Subject to shareholder approval, the transaction is expected to conclude in the second quarter of 2026.

Upon completion, and subject to approval, the company intends to issue a special dividend to eligible shareholders in the third quarter of 2026, on 20 May. This step effectively separates the footwear operations from the listed entity, allowing the latter to pursue a new direction without the drag of its former activities.

NewBird AI targets AI compute infrastructure

To finance the transition, Allbirds has executed a definitive agreement for a $50 million (€42.4m) convertible financing facility with an institutional investor.

The investment bank Chardan is acting as a placement agent on the deal, which is scheduled to close in the second quarter of 2026 and remains subject to shareholder approval at a special meeting anticipated for 18 May.

Proceeds from the facility will initially be deployed to purchase high-performance GPU assets.
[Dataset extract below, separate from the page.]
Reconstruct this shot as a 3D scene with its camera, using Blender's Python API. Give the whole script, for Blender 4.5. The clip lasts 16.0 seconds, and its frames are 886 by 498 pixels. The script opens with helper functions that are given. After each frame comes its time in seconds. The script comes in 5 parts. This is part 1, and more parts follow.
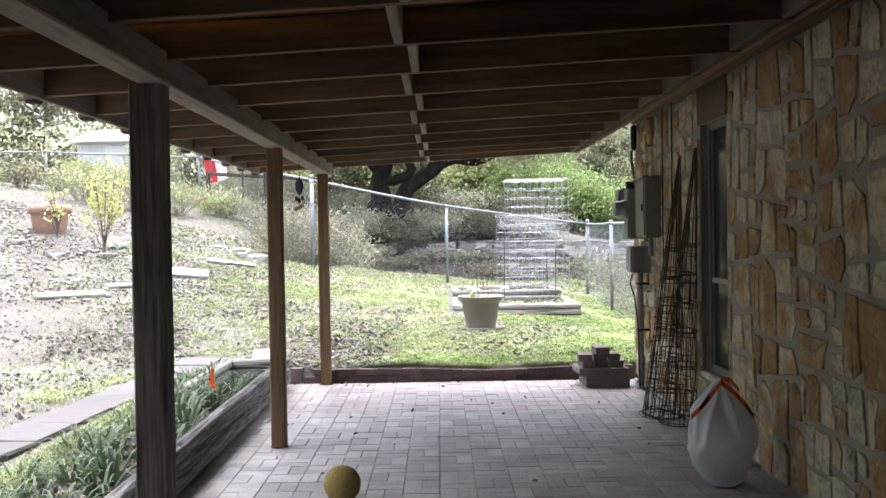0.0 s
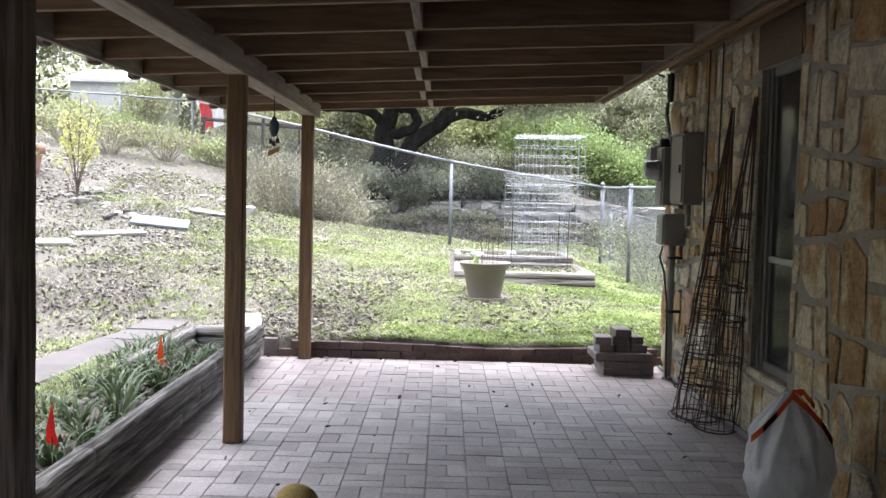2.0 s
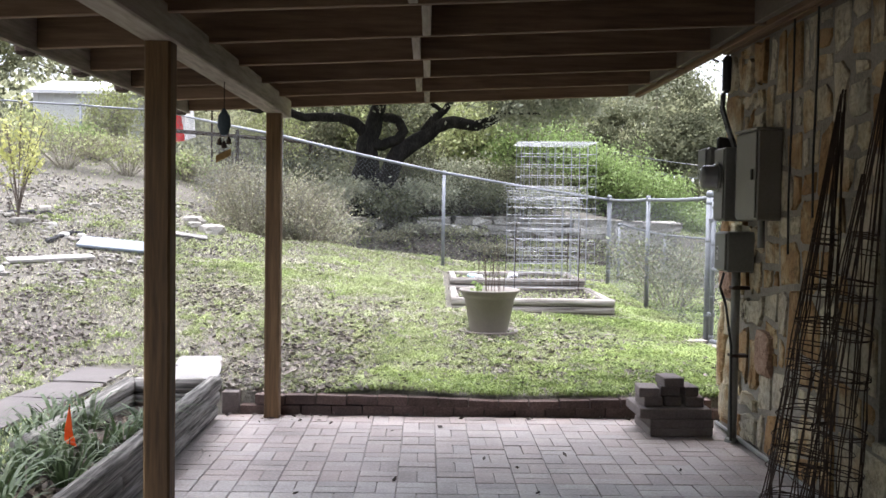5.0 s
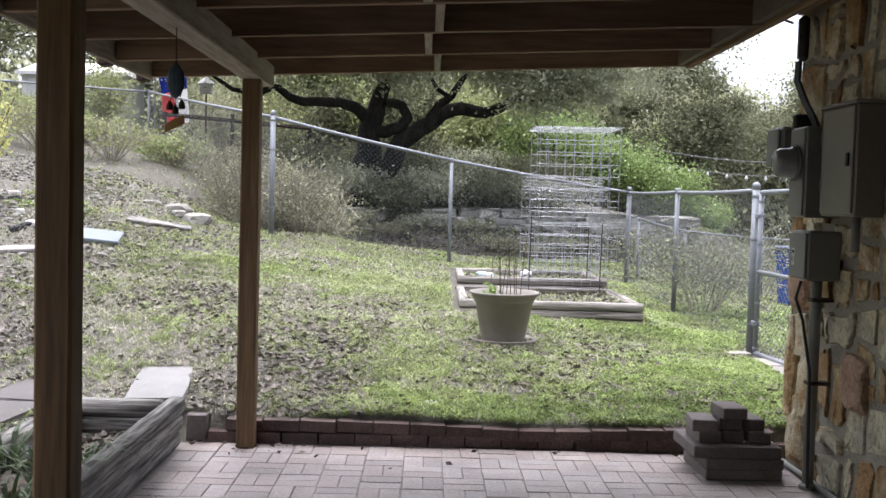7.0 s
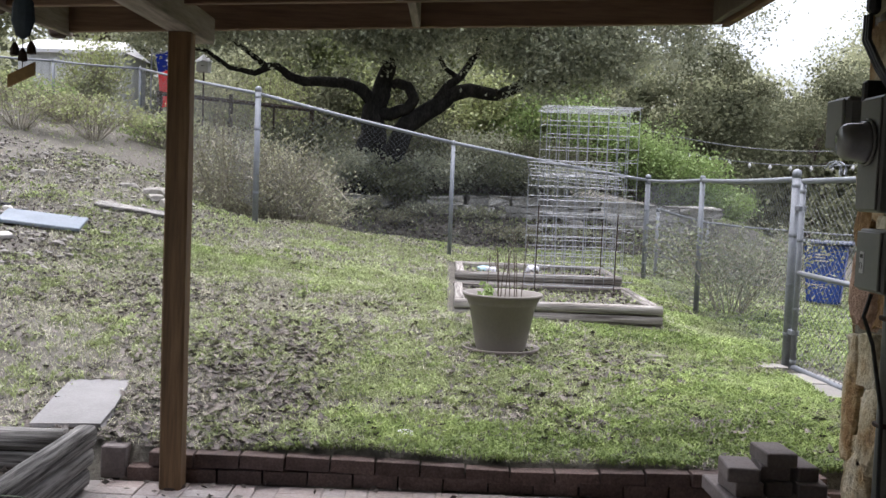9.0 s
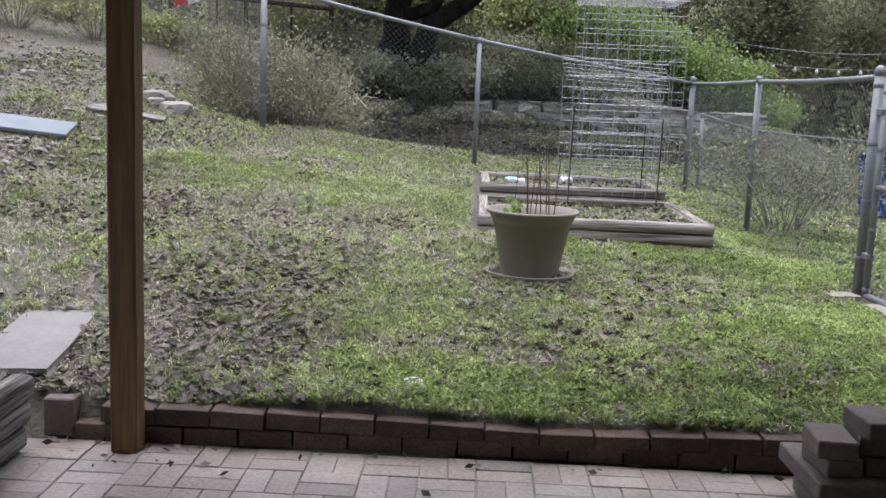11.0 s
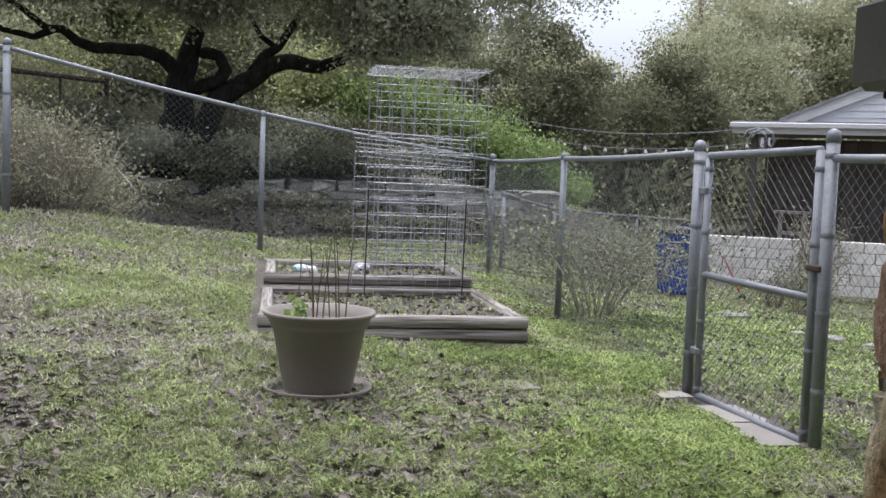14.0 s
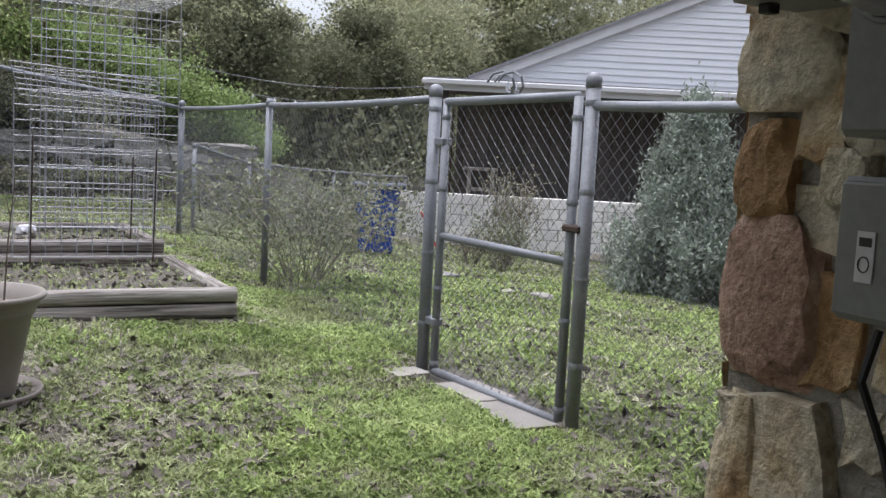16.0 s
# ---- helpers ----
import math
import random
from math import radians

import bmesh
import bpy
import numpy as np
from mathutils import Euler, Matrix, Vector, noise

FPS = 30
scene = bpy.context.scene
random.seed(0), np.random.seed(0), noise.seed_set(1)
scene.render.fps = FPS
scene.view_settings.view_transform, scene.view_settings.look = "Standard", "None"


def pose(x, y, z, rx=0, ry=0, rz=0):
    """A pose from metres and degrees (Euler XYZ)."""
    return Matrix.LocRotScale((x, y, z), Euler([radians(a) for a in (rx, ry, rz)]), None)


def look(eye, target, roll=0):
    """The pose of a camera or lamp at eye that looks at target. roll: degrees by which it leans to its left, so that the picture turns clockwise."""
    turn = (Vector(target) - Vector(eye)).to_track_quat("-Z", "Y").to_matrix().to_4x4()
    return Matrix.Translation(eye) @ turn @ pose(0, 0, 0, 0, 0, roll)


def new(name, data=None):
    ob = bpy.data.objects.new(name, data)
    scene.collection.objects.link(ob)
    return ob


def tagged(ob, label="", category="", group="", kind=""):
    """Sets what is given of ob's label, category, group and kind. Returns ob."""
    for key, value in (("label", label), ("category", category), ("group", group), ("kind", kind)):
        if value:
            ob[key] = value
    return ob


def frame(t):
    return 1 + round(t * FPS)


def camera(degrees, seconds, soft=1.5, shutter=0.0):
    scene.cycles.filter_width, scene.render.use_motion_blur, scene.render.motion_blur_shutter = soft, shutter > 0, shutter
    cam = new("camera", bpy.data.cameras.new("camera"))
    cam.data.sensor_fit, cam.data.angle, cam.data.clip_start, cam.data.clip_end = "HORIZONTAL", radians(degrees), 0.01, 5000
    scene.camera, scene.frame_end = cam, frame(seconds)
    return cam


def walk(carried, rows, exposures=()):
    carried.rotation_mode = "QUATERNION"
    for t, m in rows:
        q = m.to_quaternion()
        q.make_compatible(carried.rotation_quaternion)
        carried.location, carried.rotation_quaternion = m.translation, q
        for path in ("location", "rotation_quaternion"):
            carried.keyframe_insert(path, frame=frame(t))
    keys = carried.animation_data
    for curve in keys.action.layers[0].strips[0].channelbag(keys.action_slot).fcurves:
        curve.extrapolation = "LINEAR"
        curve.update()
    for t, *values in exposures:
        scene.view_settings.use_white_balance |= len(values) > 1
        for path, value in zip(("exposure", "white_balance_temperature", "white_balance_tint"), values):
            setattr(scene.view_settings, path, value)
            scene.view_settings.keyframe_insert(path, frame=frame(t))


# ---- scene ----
cam = camera(48.1, 16.0)
PATH = [
    (0, (0.578, -0.347, 1.43), (0.587, 1.652, 1.402), -0.9),
    (0.5, (0.578, 0.014, 1.418), (0.562, 2.013, 1.348), 0.2),
    (1, (0.559, 0.312, 1.421), (0.652, 2.308, 1.34), -1.9),
    (1.5, (0.608, 0.653, 1.421), (0.577, 2.652, 1.361), -0.1),
    (2, (0.625, 0.93, 1.416), (0.624, 2.927, 1.305), 1.4),
    (2.5, (0.535, 1.157, 1.423), (0.588, 3.155, 1.358), 0.0),
    (3, (0.502, 1.401, 1.435), (0.541, 3.4, 1.373), 0.3),
    (3.2, (0.509, 1.502, 1.428), (0.524, 3.501, 1.385), 0.6),
    (5.3, (0.496, 2.774, 1.416), (0.538, 4.772, 1.333), 1.0),
    (5.5, (0.49, 2.892, 1.411), (0.607, 4.887, 1.336), 0.9),
    (6, (0.448, 3.174, 1.415), (0.595, 5.167, 1.333), -0.5),
    (6.5, (0.467, 3.486, 1.415), (0.496, 5.486, 1.373), 1.3),
    (7, (0.465, 3.747, 1.403), (0.493, 5.744, 1.306), 1.6),
    (7.5, (0.414, 4.013, 1.41), (0.58, 6.004, 1.301), -0.6),
    (8, (0.449, 4.277, 1.415), (0.497, 6.276, 1.367), 0.9),
    (8.2, (0.488, 4.389, 1.398), (0.499, 6.387, 1.323), 2.4),
    (10.3, (0.829, 5.482, 1.418), (0.802, 7.477, 1.278), 1.6),
    (10.5, (0.812, 5.567, 1.369), (0.83, 7.561, 1.221), 0.8),
    (11, (0.713, 5.75, 1.358), (0.659, 7.725, 1.048), 2.3),
    (11.5, (0.66, 5.942, 1.367), (0.412, 7.918, 1.183), 1.0),
    (12, (0.653, 6.071, 1.398), (0.375, 8.048, 1.284), 1.4),
    (12.5, (0.688, 6.199, 1.399), (0.622, 8.198, 1.357), 0.5),
    (13, (0.66, 6.385, 1.366), (0.901, 8.369, 1.297), -0.2),
    (13.5, (0.723, 6.586, 1.365), (0.995, 8.567, 1.332), 1.2),
    (14, (0.846, 6.776, 1.361), (1.183, 8.743, 1.221), 2.1),
    (14.5, (0.811, 7.02, 1.349), (1.236, 8.972, 1.244), 2.2),
    (15, (0.794, 7.221, 1.336), (1.194, 9.172, 1.159), 1.2),
    (15.5, (0.876, 7.431, 1.339), (1.467, 9.335, 1.185), 2.4),
    (16, (0.924, 7.62, 1.314), (1.857, 9.378, 1.114), 3.0),
]
EXPOSURES = [(0.0, 2.66, 6000, 15), (3.0, 2.36, 6000, 15), (5.5, 2.04, 6100, 15), (8.0, 1.55, 6100, 15), (10.5, 1.13, 6100, 15), (12.5, 1.0, 6050, 15), (16.0, 1.02, 6050, 15)]
walk(cam, [(t, look(eye, target, roll)) for t, eye, target, roll in PATH], EXPOSURES)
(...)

These will underpin the provision of dedicated AI compute capacity, offered to customers under long-term lease arrangements, according to the announcement.

In tandem with the pivot, the company anticipates changing its corporate name to NewBird AI. The rebranded business aims to evolve into a fully integrated provider of GPU-as-a-Service and AI-native cloud solutions.

Plans include growing its neocloud platform through expanded compute offerings, strengthened partnerships with customers and organisations and the evaluation of strategic merger and acquisition opportunities.

FILE. Amazon Web Services data centre in Boardman, Oregon, Aug. 2024
FILE. Amazon Web Services data centre in Boardman, Oregon, Aug. 2024 AP Photo/Jenny Kane

The announcement highlights unprecedented structural demand for AI compute, driven by rising global enterprise spending on AI services and data centre investments.

At the same time, procurement lead times for advanced hardware are lengthening, North American data centre vacancy rates have hit historic lows and available compute capacity through the middle of 2026 is already fully committed.

Such conditions, the company notes, are leaving enterprises, developers and research organisations struggling to secure the resources needed to train and run AI models at scale.

However, moves of this nature also raise questions about the risks of excessive speculation and the potential formation of an AI investment bubble in certain market segments.